Provide a clear and detailed description of the issue you're facing or the feature you're suggesting. Include relevant context, error messages, and expected behavior.

If it's a bug, include steps to reproduce the issue. The more detailed and reproducible the steps, the easier it is to investigate and fix.

Mention the operating system, Python version, and any other relevant environment information. This helps in narrowing down the issue.

Pull Request Guidelines

  1. Create a new branch for your pull request with a descriptive name. Avoid working directly on the main branch.
  2. Follow the project's coding style and guidelines. Consistency is crucial for maintainability.
  3. Ensure that your code is adequately tested. New features or bug fixes should include appropriate unit tests.
  4. Update the documentation if your changes impact it.
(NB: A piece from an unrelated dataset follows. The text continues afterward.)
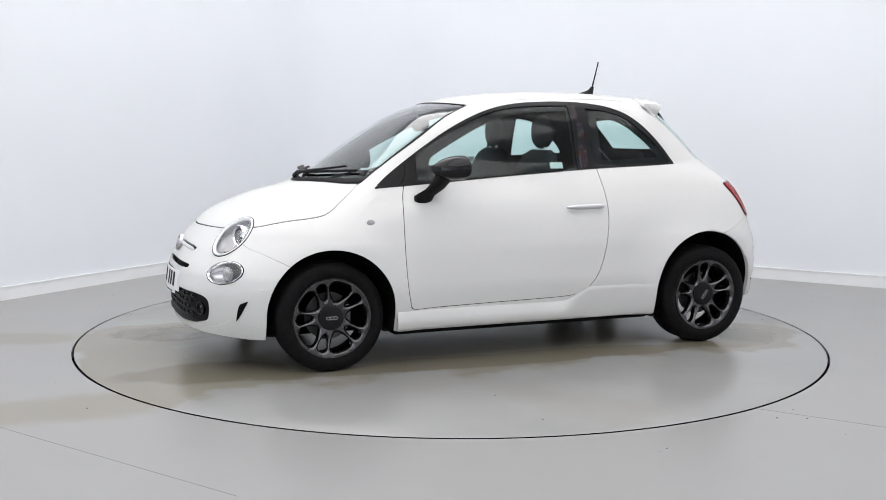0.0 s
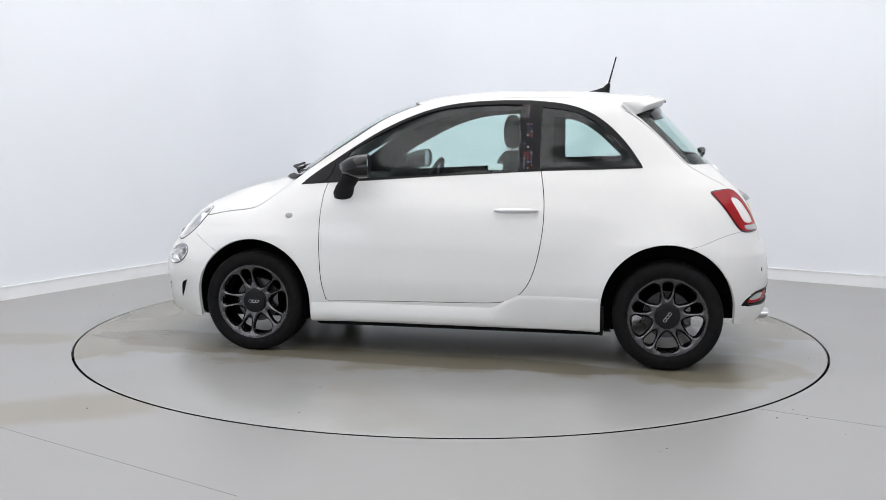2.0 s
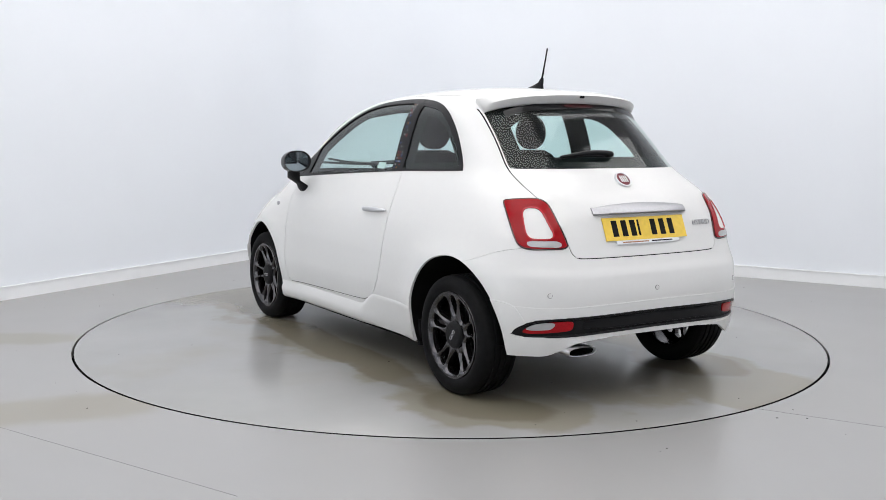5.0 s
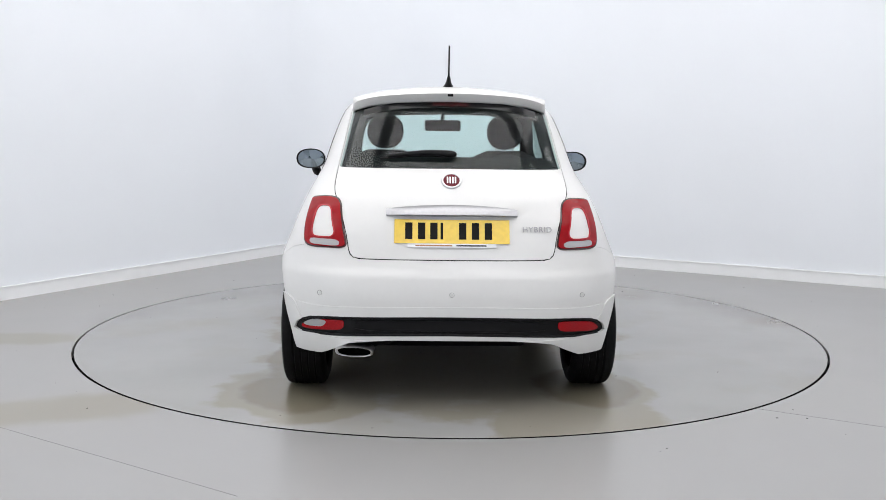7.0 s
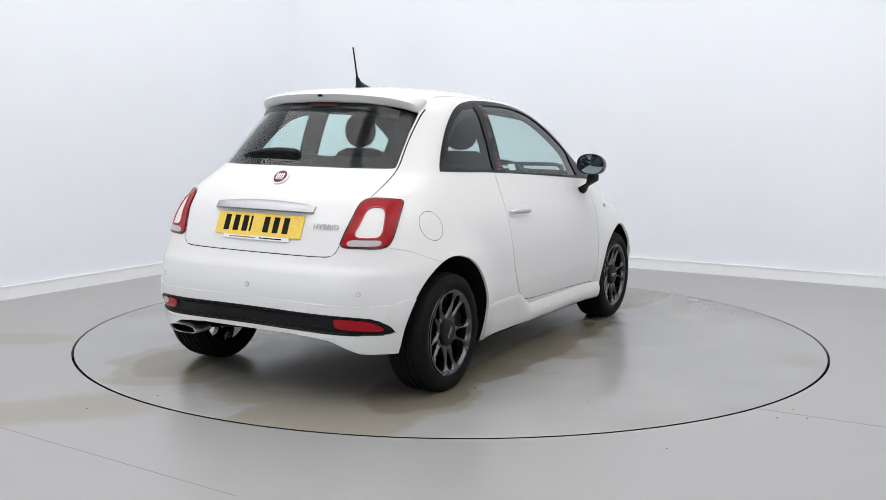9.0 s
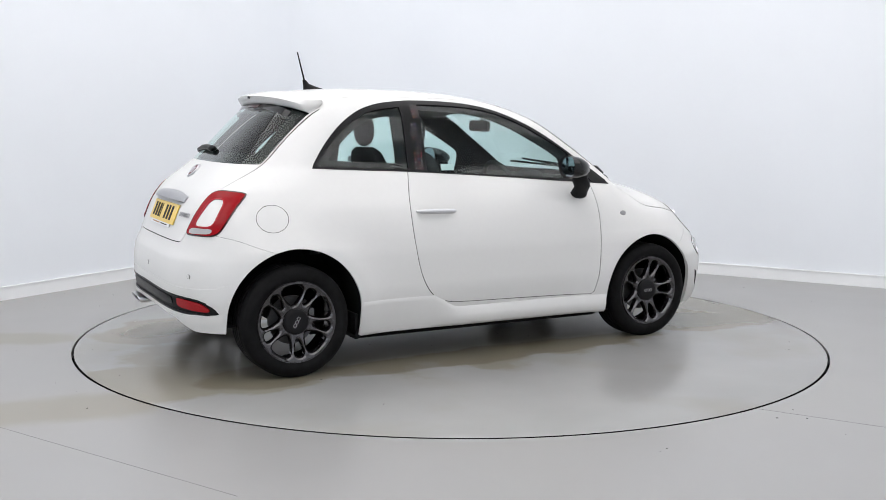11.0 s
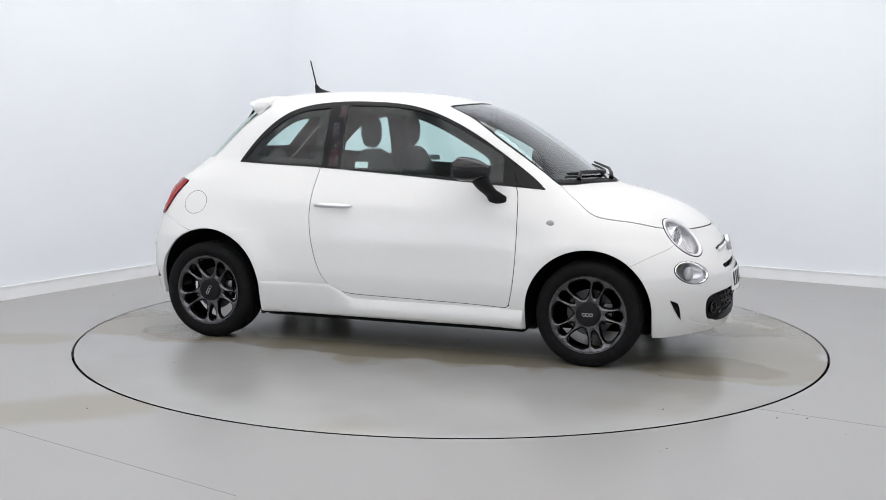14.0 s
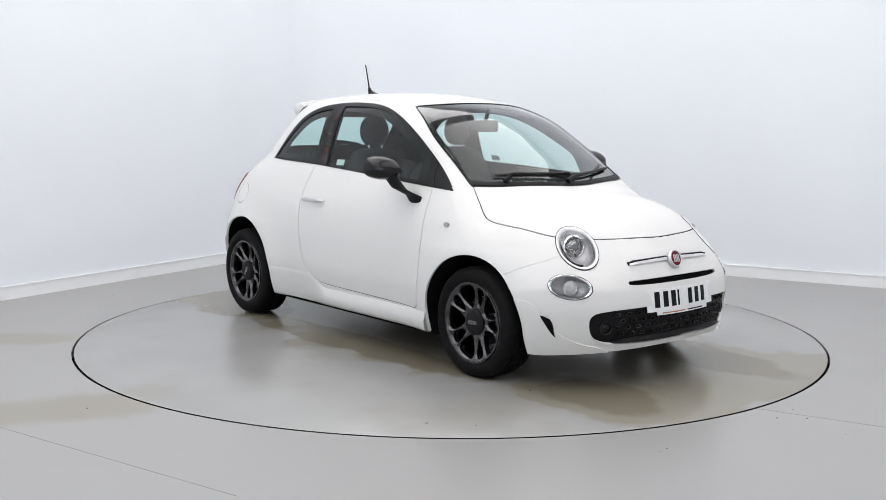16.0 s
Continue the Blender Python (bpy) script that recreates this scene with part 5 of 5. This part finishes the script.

This includes README updates and docstrings in the code.
  5. Write clear and descriptive commit messages in the present tense. Each commit should address a single concern and be logically organized.
  6. Be open to feedback during code reviews and make necessary adjustments based on feedback from maintainers or contributors.

Commit Guidelines

🚀 Consider using conventional commit messages following a format like:

  • feat: add new feature
  • 🐛 fix: resolve a bug
  • 📖 docs: update documentation

This makes it easier to understand the purpose of each commit.

  1. When a commit is related to a specific issue or feature request, reference it in the commit message, e.g., "Fixes #123" or "Closes #456."
  2. Keep commits atomic, addressing a single change or concern. Avoid mixing unrelated changes in a single commit.
  3. Before creating a pull request, merge your branch with the latest main to ensure it includes the most recent changes.

Maintainers

Our maintainers oversee the development and management of Extractable. Here are the steps you might need as a maintainer:

Testing

Before publishing a new version of Extractable, it's crucial to run tests to ensure the code's functionality remains intact. Follow these steps:

Run regression tests using the following command:

pdm run pytest -k "tests/ and Test_"

To test the library's functionality in a real-life scenario without uploading it to the official Pypi.org filesystem, follow these steps: Build the distribution files:

pdm build

Push the library to the testing environment:

twine upload --repository-url https://test.pypi.org/legacy/ dist/extractable-[version]* --verbose

Install the testing library:

pip uninstall Extractable
python -m pip install --index-url https://test.pypi.org/simple/ --extra-index-url https://pypi.org/simple Extractable==[version]

Publishing

When it's time to publish a new version of Extractable, follow these steps:

Update the version in src/version.py and the pyproject.toml file to the new version (old version +1).

Build the distribution files:

pdm build

Push the library to the real Pypi environment:

twine upload dist/extractable-[version]* --verbose

Install the updated library:

pip uninstall Extractable
python -m pip install --index-url https://test.pypi.org/simple/ --extra-index-url https://pypi.org/simple Extractable==[version]

License

📜 Extractable is free to use. We encourage you to use it as you see fit, but we ask that you respect Microsoft's authorship of the TATR software and provide appropriate attribution when sharing or distributing it. Please note that we offer no warranties or guarantees about the software's functionality, and we are not liable for any damages resulting from its use.

Acknowledgments

🙏 We'd like to express our gratitude to Microsoft for developing the TATR library and making it open-source. We've built upon their work to create Extractable and are thankful for their contribution to the open-source community. Your contributions can further enhance this collaborative effort.